Problem details
Output all the data exactly. Pictures do not belong in the copy.

Dataset content

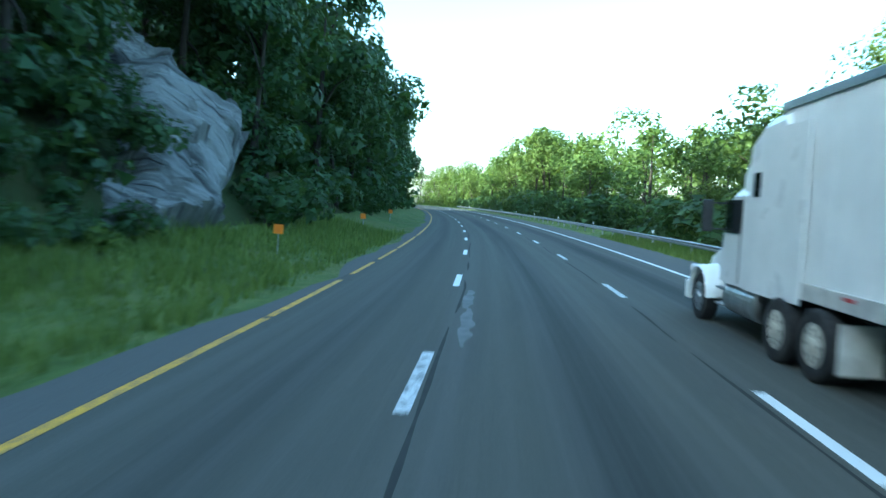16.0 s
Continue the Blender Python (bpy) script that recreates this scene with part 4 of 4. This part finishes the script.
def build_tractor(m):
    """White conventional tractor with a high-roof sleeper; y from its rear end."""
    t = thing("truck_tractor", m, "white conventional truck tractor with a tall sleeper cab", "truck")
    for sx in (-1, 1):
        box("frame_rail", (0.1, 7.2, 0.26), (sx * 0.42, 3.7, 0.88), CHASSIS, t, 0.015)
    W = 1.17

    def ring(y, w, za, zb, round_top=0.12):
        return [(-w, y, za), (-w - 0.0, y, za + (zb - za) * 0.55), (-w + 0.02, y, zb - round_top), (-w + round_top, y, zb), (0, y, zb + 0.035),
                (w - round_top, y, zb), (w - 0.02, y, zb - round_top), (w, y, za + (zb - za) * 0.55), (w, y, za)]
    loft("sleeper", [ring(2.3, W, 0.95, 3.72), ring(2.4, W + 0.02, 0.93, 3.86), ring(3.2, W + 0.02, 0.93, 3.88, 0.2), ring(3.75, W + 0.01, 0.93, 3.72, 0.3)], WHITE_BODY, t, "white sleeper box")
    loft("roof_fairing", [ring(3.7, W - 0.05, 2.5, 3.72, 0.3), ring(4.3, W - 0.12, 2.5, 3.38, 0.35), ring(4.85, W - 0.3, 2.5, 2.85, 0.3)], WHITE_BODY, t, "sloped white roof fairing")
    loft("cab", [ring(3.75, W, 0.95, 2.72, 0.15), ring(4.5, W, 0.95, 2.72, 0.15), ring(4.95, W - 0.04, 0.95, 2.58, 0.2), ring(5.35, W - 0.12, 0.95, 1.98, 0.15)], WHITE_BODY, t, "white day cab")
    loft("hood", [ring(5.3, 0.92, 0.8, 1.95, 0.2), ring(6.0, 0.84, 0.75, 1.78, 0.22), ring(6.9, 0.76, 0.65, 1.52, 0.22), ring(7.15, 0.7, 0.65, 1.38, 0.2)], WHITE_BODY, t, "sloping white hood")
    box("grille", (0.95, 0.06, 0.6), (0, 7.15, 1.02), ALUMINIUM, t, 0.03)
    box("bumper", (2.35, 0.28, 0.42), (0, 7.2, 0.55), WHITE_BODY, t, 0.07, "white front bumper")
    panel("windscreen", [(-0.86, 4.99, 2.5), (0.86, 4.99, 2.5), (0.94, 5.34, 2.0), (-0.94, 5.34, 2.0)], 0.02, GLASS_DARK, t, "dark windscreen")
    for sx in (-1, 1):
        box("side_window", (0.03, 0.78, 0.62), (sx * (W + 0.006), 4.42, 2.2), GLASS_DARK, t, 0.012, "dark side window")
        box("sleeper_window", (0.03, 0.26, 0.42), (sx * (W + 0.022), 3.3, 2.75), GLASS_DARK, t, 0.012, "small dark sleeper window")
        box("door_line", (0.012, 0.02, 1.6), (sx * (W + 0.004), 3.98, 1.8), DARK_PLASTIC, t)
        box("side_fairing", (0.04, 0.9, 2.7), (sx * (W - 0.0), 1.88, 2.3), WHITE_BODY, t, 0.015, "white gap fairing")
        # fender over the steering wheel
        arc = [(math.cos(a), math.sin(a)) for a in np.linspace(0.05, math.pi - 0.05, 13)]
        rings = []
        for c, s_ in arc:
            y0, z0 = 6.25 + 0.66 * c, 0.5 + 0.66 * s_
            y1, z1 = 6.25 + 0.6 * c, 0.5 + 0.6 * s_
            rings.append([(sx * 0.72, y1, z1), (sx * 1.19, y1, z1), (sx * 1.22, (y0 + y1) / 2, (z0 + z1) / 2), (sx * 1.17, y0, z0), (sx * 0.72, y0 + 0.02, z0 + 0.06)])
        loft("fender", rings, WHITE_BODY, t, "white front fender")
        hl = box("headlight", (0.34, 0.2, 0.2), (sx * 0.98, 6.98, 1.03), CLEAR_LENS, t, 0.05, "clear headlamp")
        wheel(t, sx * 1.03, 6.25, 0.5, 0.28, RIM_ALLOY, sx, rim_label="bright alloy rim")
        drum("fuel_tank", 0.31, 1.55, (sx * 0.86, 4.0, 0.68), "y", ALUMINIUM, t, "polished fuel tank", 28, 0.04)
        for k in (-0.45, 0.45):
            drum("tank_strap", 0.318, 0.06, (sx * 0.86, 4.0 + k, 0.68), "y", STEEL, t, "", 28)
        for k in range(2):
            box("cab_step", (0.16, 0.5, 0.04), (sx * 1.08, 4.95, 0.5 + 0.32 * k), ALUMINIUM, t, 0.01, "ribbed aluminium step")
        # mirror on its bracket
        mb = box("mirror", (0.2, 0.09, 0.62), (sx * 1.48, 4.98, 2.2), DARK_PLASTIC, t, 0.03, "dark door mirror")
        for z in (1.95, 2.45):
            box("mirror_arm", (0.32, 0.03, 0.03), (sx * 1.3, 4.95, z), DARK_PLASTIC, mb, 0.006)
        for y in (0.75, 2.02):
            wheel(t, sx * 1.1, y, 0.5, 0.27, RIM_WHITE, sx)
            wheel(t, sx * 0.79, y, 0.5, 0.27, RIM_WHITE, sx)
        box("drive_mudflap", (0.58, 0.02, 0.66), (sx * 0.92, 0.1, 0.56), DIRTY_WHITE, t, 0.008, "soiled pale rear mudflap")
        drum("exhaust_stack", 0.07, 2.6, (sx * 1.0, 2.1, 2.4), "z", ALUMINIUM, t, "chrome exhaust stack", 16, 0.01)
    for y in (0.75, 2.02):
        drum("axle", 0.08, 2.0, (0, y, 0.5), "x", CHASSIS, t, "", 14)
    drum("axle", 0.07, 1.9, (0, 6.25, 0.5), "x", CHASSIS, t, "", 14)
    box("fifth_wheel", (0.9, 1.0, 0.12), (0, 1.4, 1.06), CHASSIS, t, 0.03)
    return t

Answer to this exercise
16.0 s
Continue the Blender Python (bpy) script that recreates this scene with part 4 of 4. This part finishes the script.
def build_tractor(m):
    """White conventional tractor with a high-roof sleeper; y from its rear end."""
    t = thing("truck_tractor", m, "white conventional truck tractor with a tall sleeper cab", "truck")
    for sx in (-1, 1):
        box("frame_rail", (0.1, 7.2, 0.26), (sx * 0.42, 3.7, 0.88), CHASSIS, t, 0.015)
    W = 1.17

    def ring(y, w, za, zb, round_top=0.12):
        return [(-w, y, za), (-w - 0.0, y, za + (zb - za) * 0.55), (-w + 0.02, y, zb - round_top), (-w + round_top, y, zb), (0, y, zb + 0.035),
                (w - round_top, y, zb), (w - 0.02, y, zb - round_top), (w, y, za + (zb - za) * 0.55), (w, y, za)]
    loft("sleeper", [ring(2.3, W, 0.95, 3.72), ring(2.4, W + 0.02, 0.93, 3.86), ring(3.2, W + 0.02, 0.93, 3.88, 0.2), ring(3.75, W + 0.01, 0.93, 3.72, 0.3)], WHITE_BODY, t, "white sleeper box")
    loft("roof_fairing", [ring(3.7, W - 0.05, 2.5, 3.72, 0.3), ring(4.3, W - 0.12, 2.5, 3.38, 0.35), ring(4.85, W - 0.3, 2.5, 2.85, 0.3)], WHITE_BODY, t, "sloped white roof fairing")
    loft("cab", [ring(3.75, W, 0.95, 2.72, 0.15), ring(4.5, W, 0.95, 2.72, 0.15), ring(4.95, W - 0.04, 0.95, 2.58, 0.2), ring(5.35, W - 0.12, 0.95, 1.98, 0.15)], WHITE_BODY, t, "white day cab")
    loft("hood", [ring(5.3, 0.92, 0.8, 1.95, 0.2), ring(6.0, 0.84, 0.75, 1.78, 0.22), ring(6.9, 0.76, 0.65, 1.52, 0.22), ring(7.15, 0.7, 0.65, 1.38, 0.2)], WHITE_BODY, t, "sloping white hood")
    box("grille", (0.95, 0.06, 0.6), (0, 7.15, 1.02), ALUMINIUM, t, 0.03)
    box("bumper", (2.35, 0.28, 0.42), (0, 7.2, 0.55), WHITE_BODY, t, 0.07, "white front bumper")
    panel("windscreen", [(-0.86, 4.99, 2.5), (0.86, 4.99, 2.5), (0.94, 5.34, 2.0), (-0.94, 5.34, 2.0)], 0.02, GLASS_DARK, t, "dark windscreen")
    for sx in (-1, 1):
        box("side_window", (0.03, 0.78, 0.62), (sx * (W + 0.006), 4.42, 2.2), GLASS_DARK, t, 0.012, "dark side window")
        box("sleeper_window", (0.03, 0.26, 0.42), (sx * (W + 0.022), 3.3, 2.75), GLASS_DARK, t, 0.012, "small dark sleeper window")
        box("door_line", (0.012, 0.02, 1.6), (sx * (W + 0.004), 3.98, 1.8), DARK_PLASTIC, t)
        box("side_fairing", (0.04, 0.9, 2.7), (sx * (W - 0.0), 1.88, 2.3), WHITE_BODY, t, 0.015, "white gap fairing")
        # fender over the steering wheel
        arc = [(math.cos(a), math.sin(a)) for a in np.linspace(0.05, math.pi - 0.05, 13)]
        rings = []
        for c, s_ in arc:
            y0, z0 = 6.25 + 0.66 * c, 0.5 + 0.66 * s_
            y1, z1 = 6.25 + 0.6 * c, 0.5 + 0.6 * s_
            rings.append([(sx * 0.72, y1, z1), (sx * 1.19, y1, z1), (sx * 1.22, (y0 + y1) / 2, (z0 + z1) / 2), (sx * 1.17, y0, z0), (sx * 0.72, y0 + 0.02, z0 + 0.06)])
        loft("fender", rings, WHITE_BODY, t, "white front fender")
        hl = box("headlight", (0.34, 0.2, 0.2), (sx * 0.98, 6.98, 1.03), CLEAR_LENS, t, 0.05, "clear headlamp")
        wheel(t, sx * 1.03, 6.25, 0.5, 0.28, RIM_ALLOY, sx, rim_label="bright alloy rim")
        drum("fuel_tank", 0.31, 1.55, (sx * 0.86, 4.0, 0.68), "y", ALUMINIUM, t, "polished fuel tank", 28, 0.04)
        for k in (-0.45, 0.45):
            drum("tank_strap", 0.318, 0.06, (sx * 0.86, 4.0 + k, 0.68), "y", STEEL, t, "", 28)
        for k in range(2):
            box("cab_step", (0.16, 0.5, 0.04), (sx * 1.08, 4.95, 0.5 + 0.32 * k), ALUMINIUM, t, 0.01, "ribbed aluminium step")
        # mirror on its bracket
        mb = box("mirror", (0.2, 0.09, 0.62), (sx * 1.48, 4.98, 2.2), DARK_PLASTIC, t, 0.03, "dark door mirror")
        for z in (1.95, 2.45):
            box("mirror_arm", (0.32, 0.03, 0.03), (sx * 1.3, 4.95, z), DARK_PLASTIC, mb, 0.006)
        for y in (0.75, 2.02):
            wheel(t, sx * 1.1, y, 0.5, 0.27, RIM_WHITE, sx)
            wheel(t, sx * 0.79, y, 0.5, 0.27, RIM_WHITE, sx)
        box("drive_mudflap", (0.58, 0.02, 0.66), (sx * 0.92, 0.1, 0.56), DIRTY_WHITE, t, 0.008, "soiled pale rear mudflap")
        drum("exhaust_stack", 0.07, 2.6, (sx * 1.0, 2.1, 2.4), "z", ALUMINIUM, t, "chrome exhaust stack", 16, 0.01)
    for y in (0.75, 2.02):
        drum("axle", 0.08, 2.0, (0, y, 0.5), "x", CHASSIS, t, "", 14)
    drum("axle", 0.07, 1.9, (0, 6.25, 0.5), "x", CHASSIS, t, "", 14)
    box("fifth_wheel", (0.9, 1.0, 0.12), (0, 1.4, 1.06), CHASSIS, t, 0.03)
    return t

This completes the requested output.